It’s the evening of October 1987, and you look out of your window as you tuck into a meal to see the trees swaying in the breeze. You laugh, and reassure yourself; remembering back to the BBC weather forecast you watched.
“Earlier on today, apparently, a woman rang the BBC and said she heard there was a hurricane on the way… well, if you’re watching, don’t worry, there isn’t!”
The Great Storm of 1987 turned out to be the worst storm to ever hit the United Kingdom. Wind speeds were recorded to exceed 120 mph, over £2 bln worth of damage was done and twenty-two people were killed. Clearly, wind is a force to be reckoned with.
The UK alone has over 5,000 wind turbines currently installed, and countries such as Denmark glean a third of their energy through wind power, but how does this technology work?
It is obvious that you can transfer energy by giving an object with mass some velocity. For example, if you throw a ball at a tin can, you can impart sufficient force to knock it over. Wind is just the flow of air, and air is just a collection of particles of gas. Each of these particles, whether they are nitrogen, oxygen or even small amounts of helium and neon, have a mass. This means that you can transfer energy from one place to another by moving a gas – a wind.
Wind is caused by differences in air pressure in the atmosphere. The sun heats the ground and the air in certain places, and colder air (often from the poles) is drawn because of this difference. This is the air flow which forms the basis of wind energy. In the same way that an aeroplane wing generates lift when it passes through air, a wind turbine ‘blade’ experiences a rotational force when wind passes over it. These blades are attached to an axle or spindle. This axle rotates a series of gears which change the speed of the rotation. Another axle comes out of the gearbox which rotates at the right speed – this is fed into a dynamo.
A dynamo is like the opposite of a motor. With an electric motor, electricity is fed in and the rotation of the spindle can be used to do all sorts of useful things. A dynamo works in reverse: rotational energy from the outside world (in this case from the turbine blades) allows the motor to produce electricity. The steps leading to this seem quite understandable, but the conversion of motion into electricity is the piece in the puzzle that requires the most careful explanation.

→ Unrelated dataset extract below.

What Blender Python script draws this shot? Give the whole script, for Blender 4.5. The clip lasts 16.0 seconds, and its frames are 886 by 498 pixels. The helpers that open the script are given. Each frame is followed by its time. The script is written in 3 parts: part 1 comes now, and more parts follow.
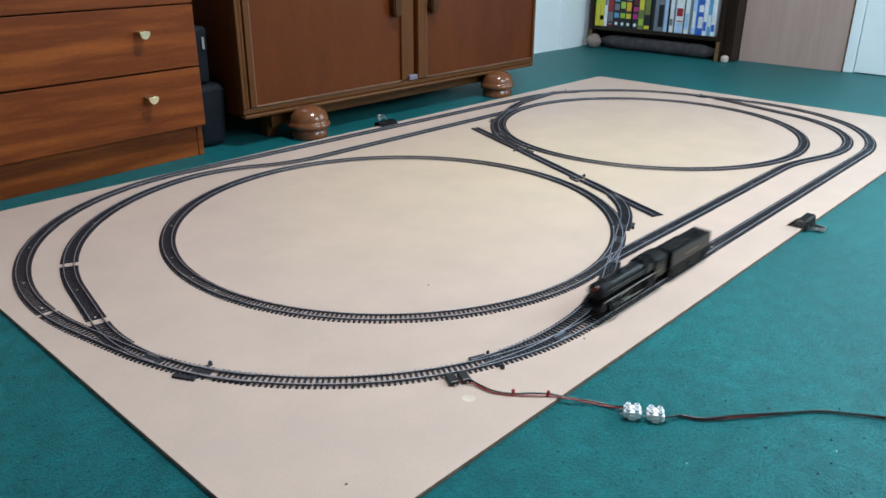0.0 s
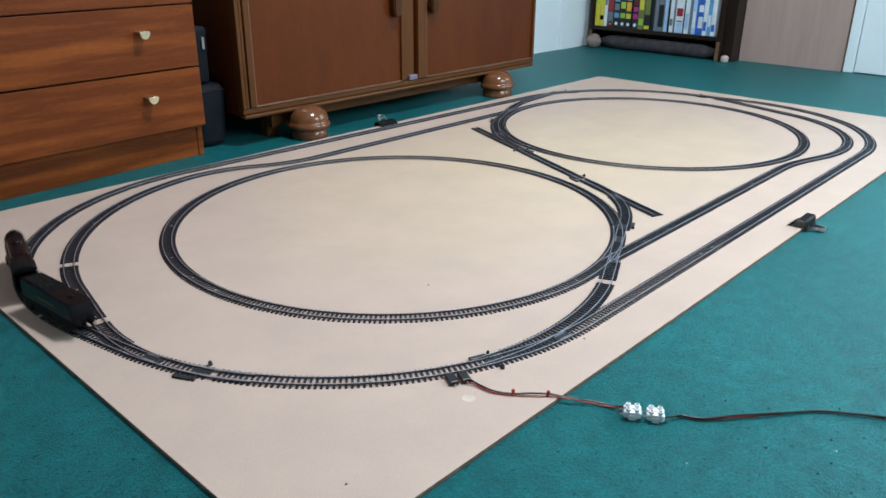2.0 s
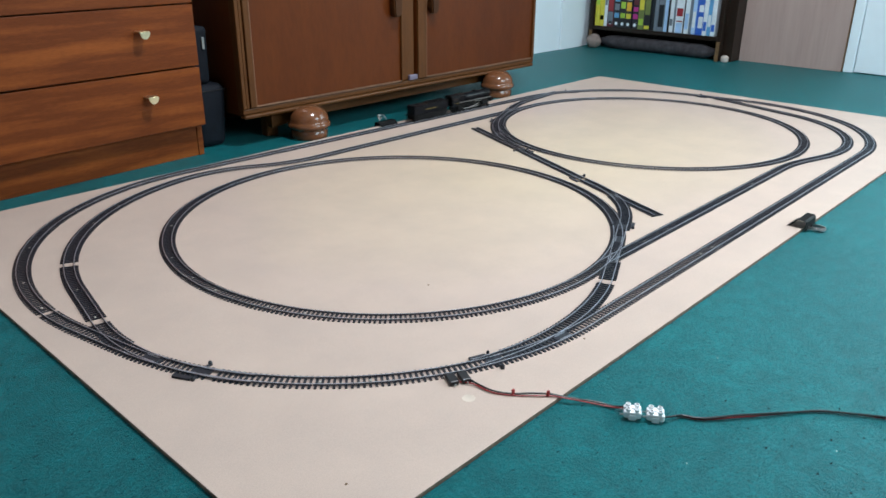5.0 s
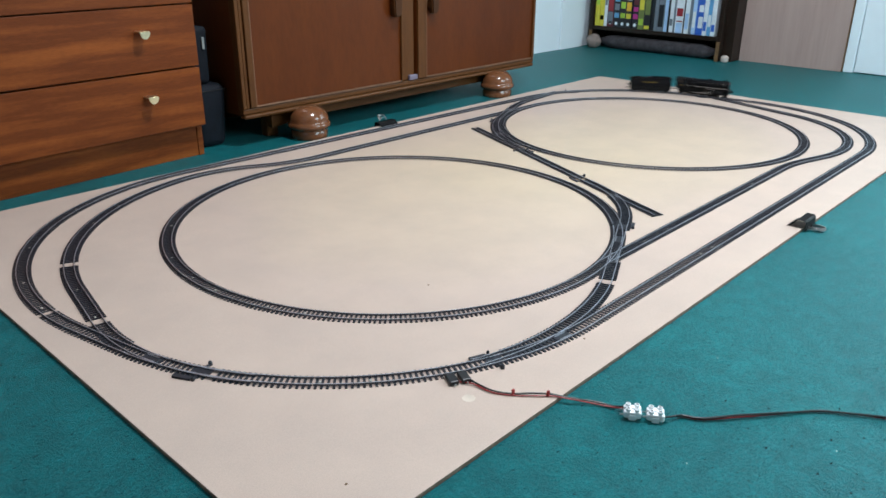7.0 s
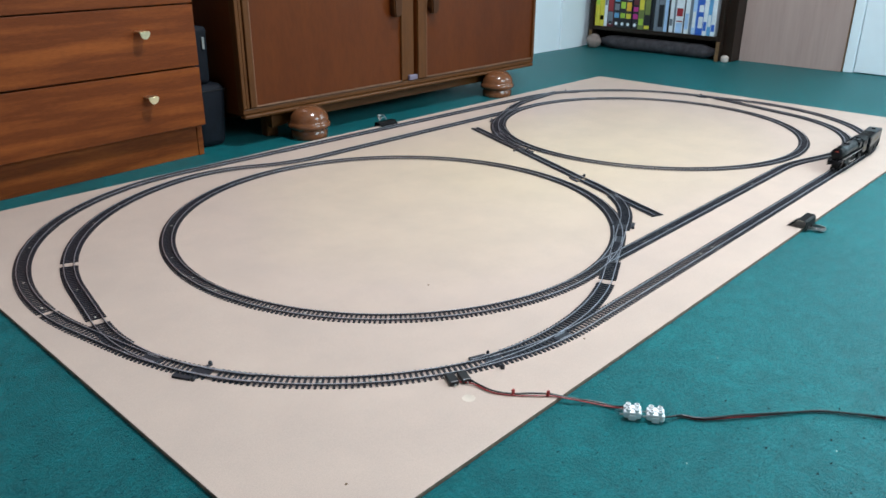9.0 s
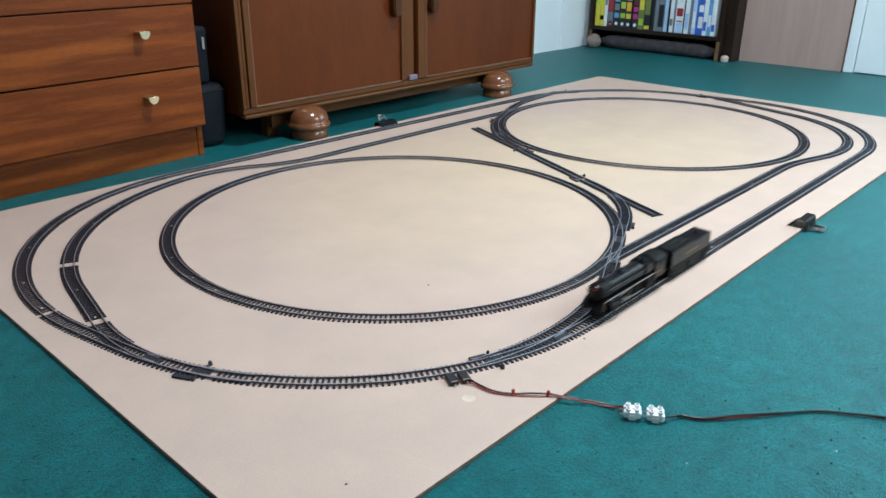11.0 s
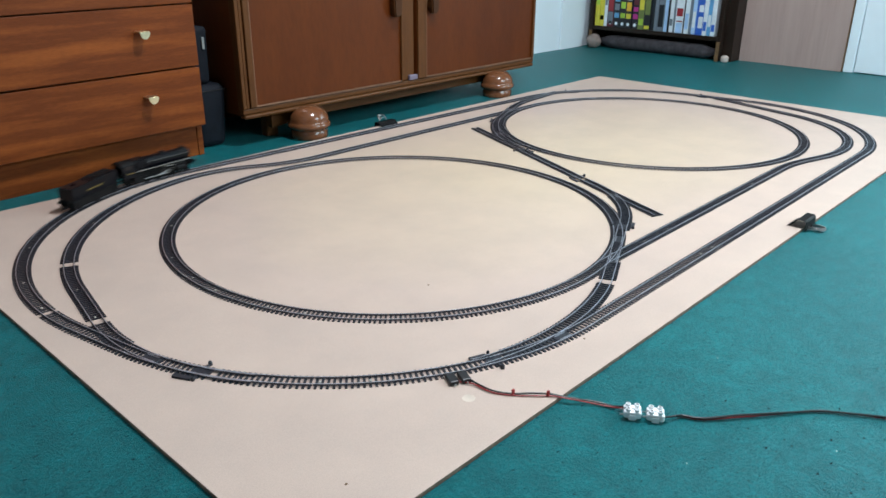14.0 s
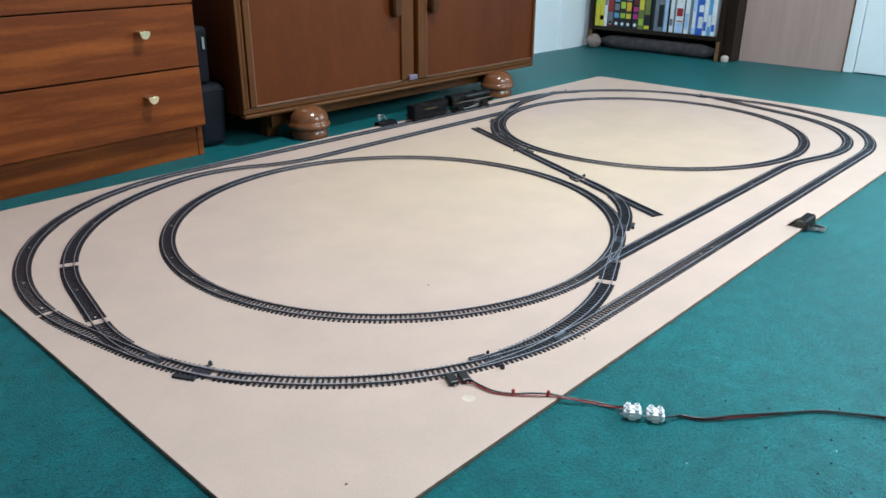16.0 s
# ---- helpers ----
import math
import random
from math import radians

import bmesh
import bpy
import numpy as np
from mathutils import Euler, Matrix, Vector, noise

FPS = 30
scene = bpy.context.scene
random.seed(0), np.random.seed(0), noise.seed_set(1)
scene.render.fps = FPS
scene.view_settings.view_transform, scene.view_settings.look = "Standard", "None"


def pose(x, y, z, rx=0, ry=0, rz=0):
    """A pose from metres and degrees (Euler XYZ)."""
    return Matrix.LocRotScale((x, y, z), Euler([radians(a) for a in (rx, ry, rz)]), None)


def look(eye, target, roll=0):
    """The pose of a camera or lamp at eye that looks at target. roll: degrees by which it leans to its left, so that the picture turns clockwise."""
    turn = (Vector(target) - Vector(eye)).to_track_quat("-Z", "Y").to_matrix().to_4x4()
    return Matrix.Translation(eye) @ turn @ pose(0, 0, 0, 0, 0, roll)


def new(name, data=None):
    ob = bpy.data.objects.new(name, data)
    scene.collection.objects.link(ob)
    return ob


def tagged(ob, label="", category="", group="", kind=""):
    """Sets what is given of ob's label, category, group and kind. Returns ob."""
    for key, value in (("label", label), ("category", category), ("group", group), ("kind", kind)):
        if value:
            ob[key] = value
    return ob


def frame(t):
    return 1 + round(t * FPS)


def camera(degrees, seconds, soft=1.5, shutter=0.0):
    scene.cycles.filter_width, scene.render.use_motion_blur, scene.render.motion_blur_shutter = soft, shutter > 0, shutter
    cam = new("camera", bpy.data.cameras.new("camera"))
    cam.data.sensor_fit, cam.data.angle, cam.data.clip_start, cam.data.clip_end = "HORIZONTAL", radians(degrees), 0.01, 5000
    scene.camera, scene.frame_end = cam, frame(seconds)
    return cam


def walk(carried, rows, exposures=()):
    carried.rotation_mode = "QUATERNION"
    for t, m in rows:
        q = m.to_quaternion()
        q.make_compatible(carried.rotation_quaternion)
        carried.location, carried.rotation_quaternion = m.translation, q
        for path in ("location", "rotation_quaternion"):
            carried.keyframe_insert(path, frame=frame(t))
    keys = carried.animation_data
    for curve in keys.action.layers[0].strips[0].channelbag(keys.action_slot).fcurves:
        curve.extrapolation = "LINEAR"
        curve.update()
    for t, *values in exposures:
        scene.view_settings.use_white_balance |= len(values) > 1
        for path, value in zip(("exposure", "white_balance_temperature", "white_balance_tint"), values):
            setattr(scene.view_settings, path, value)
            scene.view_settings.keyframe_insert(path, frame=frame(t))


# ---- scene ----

Michael Faraday’s place of retirement and death is a ten second walk from Lipmann Walton & Co. office. His discovery that moving a wire through a magnetic field generates a current in the wire is crucial if we are to understand how an electric generator/dynamo works. The reason that that moving a wire perpendicularly through a magnetic field can generate a current is that the field causes the electrons (negatively charged particles) to move toward one end of the wire. Here, they build up. Lots of small negative (-) charges build up to a more significant charge. Therefore, at one end of the wire there won’t be very many negative charges and at the other end there will be lots. This difference of charge is what we call a voltage, and the movement of these charges around a circuit is what we call current. The electrical power produced is therefore simply the voltage across the generator terminals multiplied by current that the generator in the turbine produces. It is worth noting that often these generators produce an ‘alternating’ current. In these generators, the rotation causes electrons to rush in one direction and then in the other direction within the wire at a specific rate.

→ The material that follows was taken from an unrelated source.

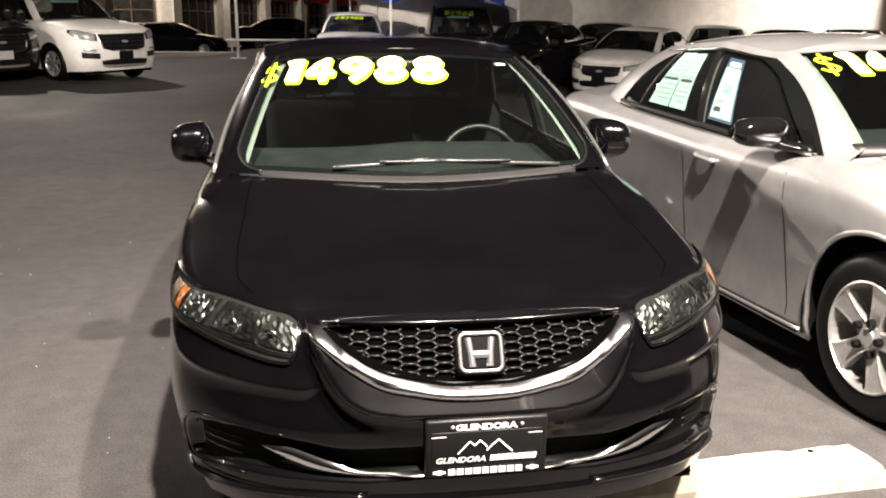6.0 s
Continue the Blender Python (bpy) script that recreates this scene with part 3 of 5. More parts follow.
COMPACT = dict(
    plan=[(0, 0.02), (0.36, 0.05), (0.63, 0.15), (0.80, 0.34), (0.868, 0.74), (0.8775, 1.25), (0.8775, 3.0), (0.855, 3.8), (0.76, 4.3), (0.45, 4.5), (0, 4.55)],
    bottom=[(0, 0.262), (0.25, 0.25), (0.6, 0.2), (0.9, 0.17), (1.4, 0.17), (3.2, 0.18), (4.0, 0.24), (4.55, 0.32)],
    top=[(0, 0.738), (0.06, 0.744), (0.11, 0.764), (0.17, 0.78), (0.35, 0.805), (0.6, 0.834), (1.2, 0.915), (2.0, 0.955), (3.0, 0.985), (4.0, 1.02), (4.55, 1.0)],
    side=[(0, 0.07), (0.18, 0.03), (0.5, 0.0), (0.72, 0.008), (1, 0.035)],
    front=[(0.1, 0.07), (0.22, 0.03), (0.34, 0.0), (0.48, 0.015), (0.58, 0.05), (0.68, 0.09), (0.75, 0.13), (0.85, 0.2)],
    rear=[(0.2, 0.05), (0.5, 0.0), (0.75, 0.02), (1.02, 0.06)],
    hood=[(0.1, 0.735), (0.172, 0.739), (0.2, 0.754), (0.24, 0.771), (0.32, 0.796), (0.6, 0.866), (0.95, 0.925), (1.25, 0.97), (1.4, 0.985)],
    deck=[(3.8, 1.06), (4.2, 1.07), (4.55, 1.03)],
    cowl=1.29, deckline=4.0, crown=2.6, roll=0.045, lift=compact_lift, relief=compact_relief, finefront=(0.012, 76), columns=41, hoodstep=0.012,
    base=[(0, 1.13, 0.963), (0.70, 1.27, 0.98), (0.772, 1.36, 0.957), (0.785, 2.36, 0.975), (0.785, 2.45, 0.98), (0.75, 3.45, 1.02), (0.6, 3.95, 1.04), (0, 4.08, 1.06)],
    roof=[(0, 1.93, 1.412), (0.525, 2.06, 1.382), (0.59, 2.11, 1.372), (0.605, 2.47, 1.412), (0.605, 2.55, 1.412), (0.58, 3.12, 1.385), (0.5, 3.37, 1.37), (0, 3.44, 1.39)],
    roofline=[(1.9, 1.41), (2.1, 1.445), (2.5, 1.465), (3.0, 1.45), (3.47, 1.39)],
    bays="wpsbspw", tuck=0.068, rim=dict(widths=(0.19, 0.17, 0.2, 0.26, 0.33), turn=20.0, covered=True), wheels=(1.02, 3.69, 0.317, 0.35), cuts=(0.62, 1.5, 2.4, 3.4, 4.05),
)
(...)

An electric generator works on these same principles, with added scientific seasoning. For example, instead of a single wire, generators use multiple coils of wires spaced around a circle. Large, specially shaped neodymium magnets are used to encase the rotating coils. Sometimes, the setup is completely different, with the magnet rotating and the coils surrounding. Either way, a current is produced by the rotation of the axle.
In this way, energy can be fed back onto the power grid to power houses, factories and cities.